The U.S. will eventually move in the export market, but most had expected the movement to have already begun. Again, the available supply of new crop in both India and China have moved very well to local mills. Yet, that just simply says that the back months of the marketing season will be a busy period for U.S. sales.
This week’s export sales report revealed negative net sales of 49,000 RB as cancellations totaled 111.4 million RB (China 88,000). Thus, current marketing year sales of Upland were 62,400 RB. The market ‘assumes” the tariff dispute will have ended by the 2019-20 marketing year as sales for the next marketing season were 109,800 RB. Notably, China simply rolled its 88,000 RB purchase for 2018-19 to the 2019-20 season.

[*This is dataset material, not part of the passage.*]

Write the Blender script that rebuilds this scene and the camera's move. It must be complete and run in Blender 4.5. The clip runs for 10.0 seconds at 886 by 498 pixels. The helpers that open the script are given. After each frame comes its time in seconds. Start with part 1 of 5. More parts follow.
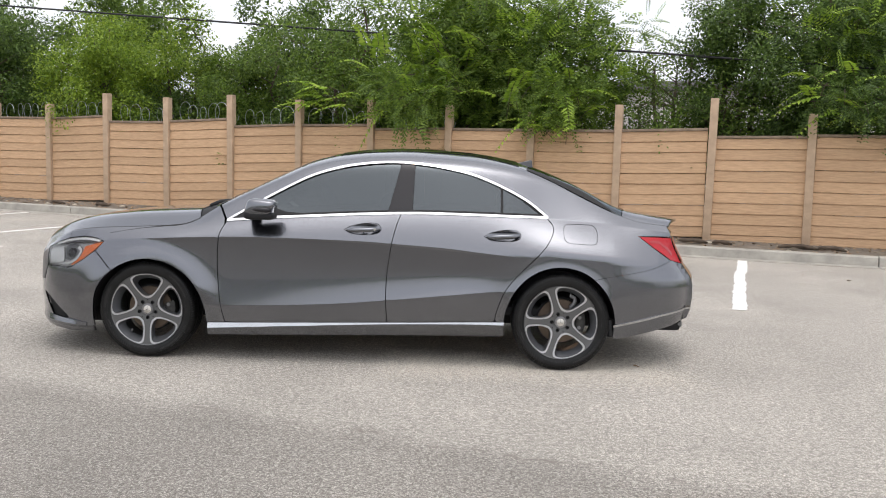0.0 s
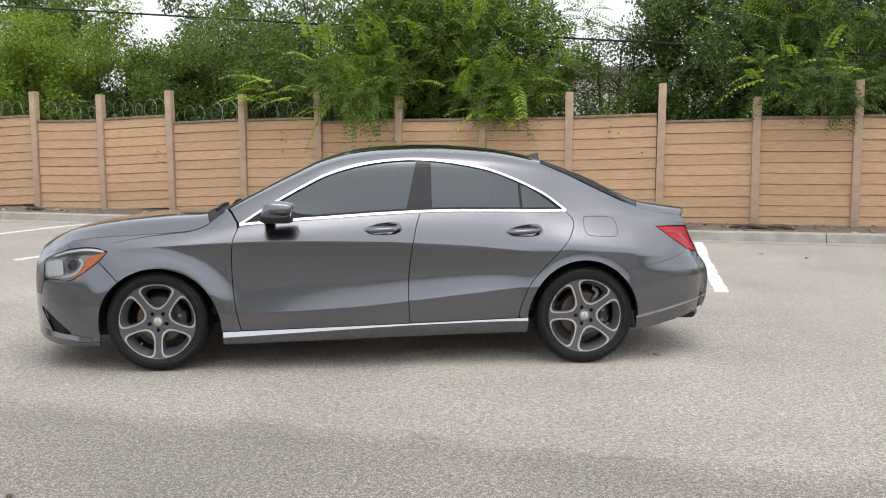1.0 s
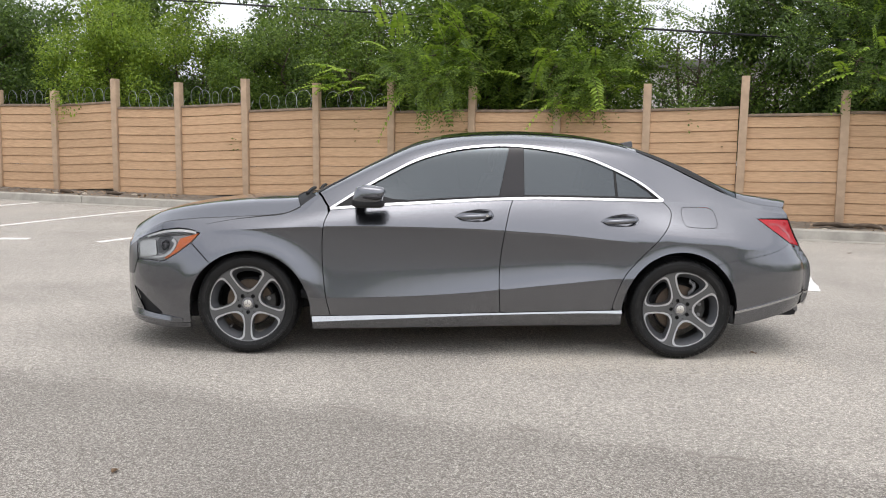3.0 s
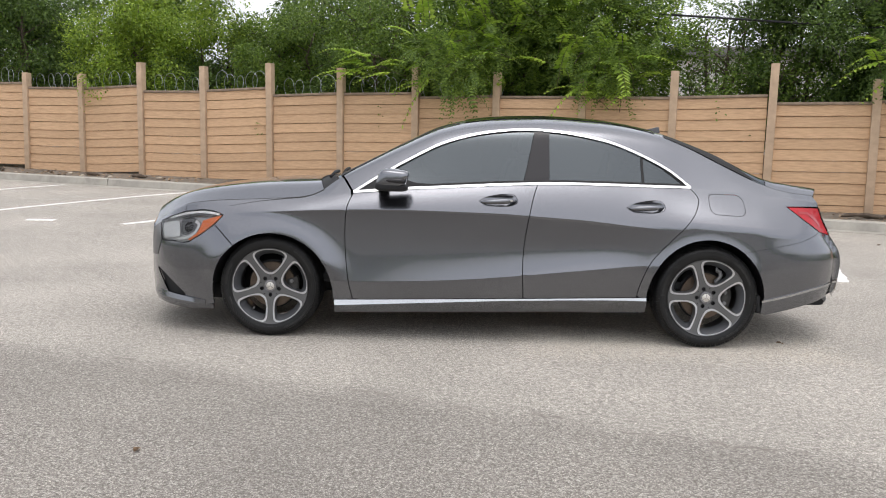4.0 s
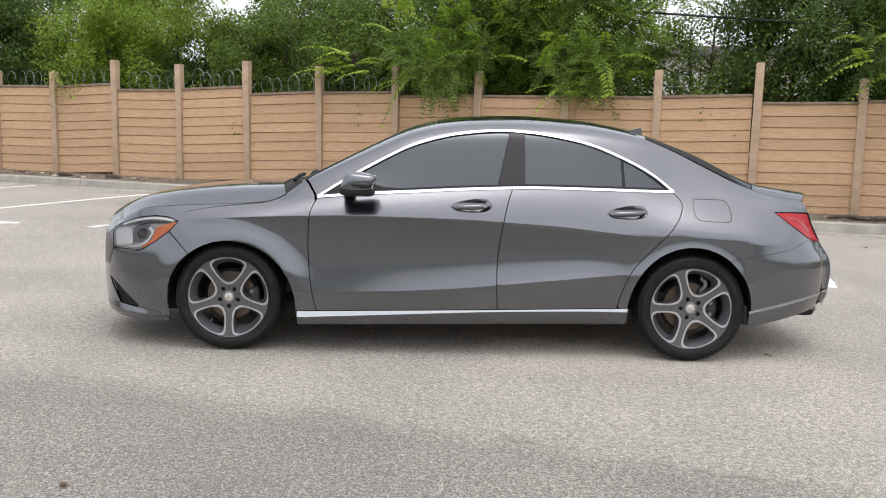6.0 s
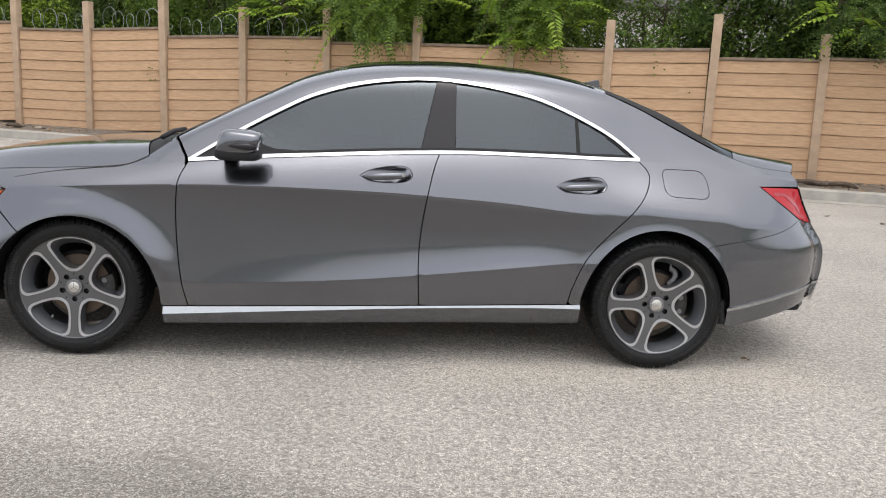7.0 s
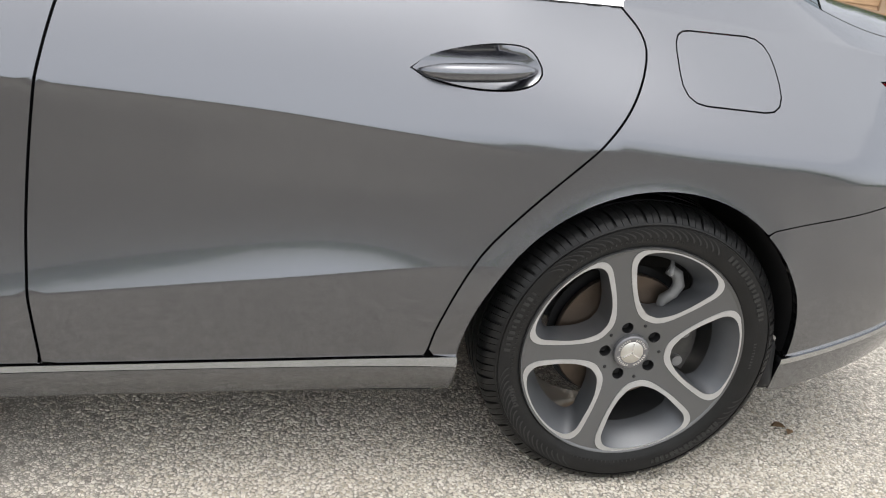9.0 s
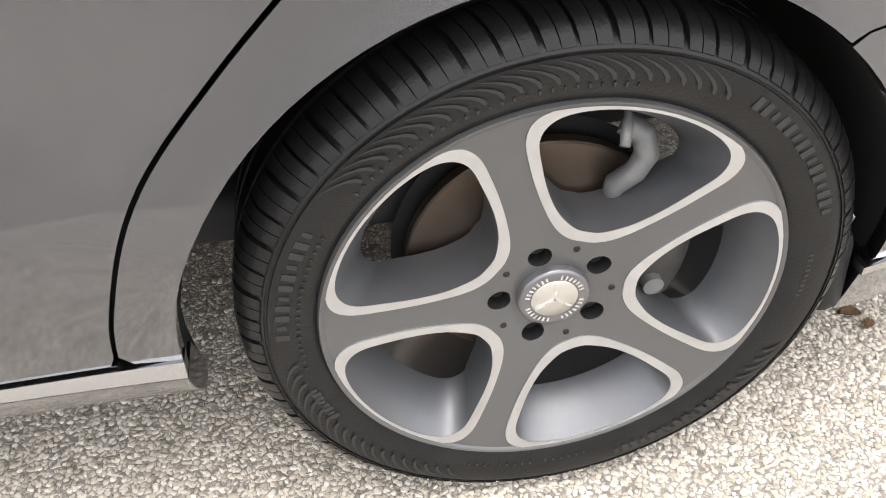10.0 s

As has been stated for several weeks, look for the Indian crop to be reduced in the November supply demand report. The Chinese crop will likely be unchanged while the U.S. crop is expected to fall only some 200,000 bales, mostly due to changes in the Southeast.
The current 76.00 to 79.50 cent range will likely hold through the month in anticipation of some cooling of the tariff situation. However, market bias is higher. Yet, as stated a month ago, it will be a lot like sitting in the dental chair as the market grimaces and grinds higher. Nevertheless, the U.S. must determine where it can find a sustainable market for U.S. cotton or else!